Short exercise.
Using the listing below, report all lines holding the word "More".

Provided records.
## Start

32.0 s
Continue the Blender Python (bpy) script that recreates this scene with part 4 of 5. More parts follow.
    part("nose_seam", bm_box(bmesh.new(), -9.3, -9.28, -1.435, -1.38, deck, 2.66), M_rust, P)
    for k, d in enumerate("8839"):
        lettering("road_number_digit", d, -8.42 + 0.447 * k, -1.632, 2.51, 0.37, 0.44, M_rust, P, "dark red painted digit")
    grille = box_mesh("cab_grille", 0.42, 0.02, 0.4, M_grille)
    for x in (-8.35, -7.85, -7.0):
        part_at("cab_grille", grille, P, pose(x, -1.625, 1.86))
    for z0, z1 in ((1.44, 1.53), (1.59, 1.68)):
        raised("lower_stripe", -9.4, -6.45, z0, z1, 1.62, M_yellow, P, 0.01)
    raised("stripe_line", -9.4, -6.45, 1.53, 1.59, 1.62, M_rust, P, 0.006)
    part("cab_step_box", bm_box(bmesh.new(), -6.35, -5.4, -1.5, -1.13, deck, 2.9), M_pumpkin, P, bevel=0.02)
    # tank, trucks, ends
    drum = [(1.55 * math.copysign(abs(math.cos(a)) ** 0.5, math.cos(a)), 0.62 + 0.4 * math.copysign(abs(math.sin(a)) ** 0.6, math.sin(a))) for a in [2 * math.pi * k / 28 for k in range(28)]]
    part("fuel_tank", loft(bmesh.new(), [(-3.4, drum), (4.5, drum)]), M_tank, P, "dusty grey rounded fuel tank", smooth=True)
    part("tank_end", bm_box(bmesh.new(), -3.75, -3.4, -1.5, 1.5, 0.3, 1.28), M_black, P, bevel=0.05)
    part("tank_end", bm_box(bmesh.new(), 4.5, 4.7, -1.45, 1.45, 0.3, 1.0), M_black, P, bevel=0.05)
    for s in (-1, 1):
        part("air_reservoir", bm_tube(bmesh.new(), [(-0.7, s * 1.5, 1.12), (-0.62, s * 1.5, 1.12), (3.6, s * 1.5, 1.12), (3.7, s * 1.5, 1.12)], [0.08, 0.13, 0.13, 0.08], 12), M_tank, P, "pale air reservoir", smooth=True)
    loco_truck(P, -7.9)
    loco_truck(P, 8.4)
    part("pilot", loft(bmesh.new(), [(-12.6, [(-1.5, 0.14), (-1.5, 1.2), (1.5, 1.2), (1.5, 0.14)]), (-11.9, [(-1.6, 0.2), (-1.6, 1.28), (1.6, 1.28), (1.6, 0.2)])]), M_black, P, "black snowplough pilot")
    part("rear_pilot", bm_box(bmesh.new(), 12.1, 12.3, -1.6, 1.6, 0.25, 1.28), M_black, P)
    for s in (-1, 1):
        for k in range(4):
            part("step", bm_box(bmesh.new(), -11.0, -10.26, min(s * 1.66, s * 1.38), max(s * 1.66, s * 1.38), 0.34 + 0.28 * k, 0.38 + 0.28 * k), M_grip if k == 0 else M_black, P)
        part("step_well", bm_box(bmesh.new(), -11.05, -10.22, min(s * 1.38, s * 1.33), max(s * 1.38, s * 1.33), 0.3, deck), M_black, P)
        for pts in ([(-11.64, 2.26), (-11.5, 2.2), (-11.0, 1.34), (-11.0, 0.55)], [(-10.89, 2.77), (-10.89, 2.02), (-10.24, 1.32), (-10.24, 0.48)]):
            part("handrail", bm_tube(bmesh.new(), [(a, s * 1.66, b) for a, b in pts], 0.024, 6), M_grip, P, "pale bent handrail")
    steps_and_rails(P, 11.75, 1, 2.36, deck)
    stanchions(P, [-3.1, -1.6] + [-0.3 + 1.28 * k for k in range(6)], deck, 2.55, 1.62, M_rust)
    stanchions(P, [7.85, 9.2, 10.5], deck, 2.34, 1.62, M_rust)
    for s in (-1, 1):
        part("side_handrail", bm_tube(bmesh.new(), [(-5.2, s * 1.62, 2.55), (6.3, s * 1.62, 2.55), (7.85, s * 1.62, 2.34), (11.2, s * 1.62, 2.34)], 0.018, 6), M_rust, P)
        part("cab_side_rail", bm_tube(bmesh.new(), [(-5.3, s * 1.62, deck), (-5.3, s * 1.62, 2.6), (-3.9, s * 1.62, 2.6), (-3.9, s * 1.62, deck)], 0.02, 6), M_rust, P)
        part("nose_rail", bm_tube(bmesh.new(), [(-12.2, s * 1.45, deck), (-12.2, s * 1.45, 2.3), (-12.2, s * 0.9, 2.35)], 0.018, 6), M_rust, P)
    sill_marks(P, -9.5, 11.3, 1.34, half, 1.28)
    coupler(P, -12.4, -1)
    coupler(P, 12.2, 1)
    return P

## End
## Start

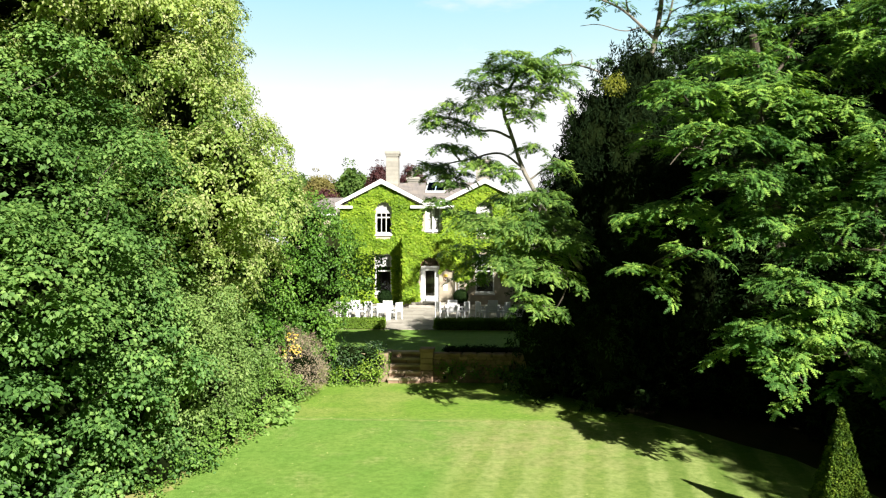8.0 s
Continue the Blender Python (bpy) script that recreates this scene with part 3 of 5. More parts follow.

## End

Finished exercise.
Continue the Blender Python (bpy) script that recreates this scene with part 4 of 5. More parts follow.
Continue the Blender Python (bpy) script that recreates this scene with part 3 of 5. More parts follow.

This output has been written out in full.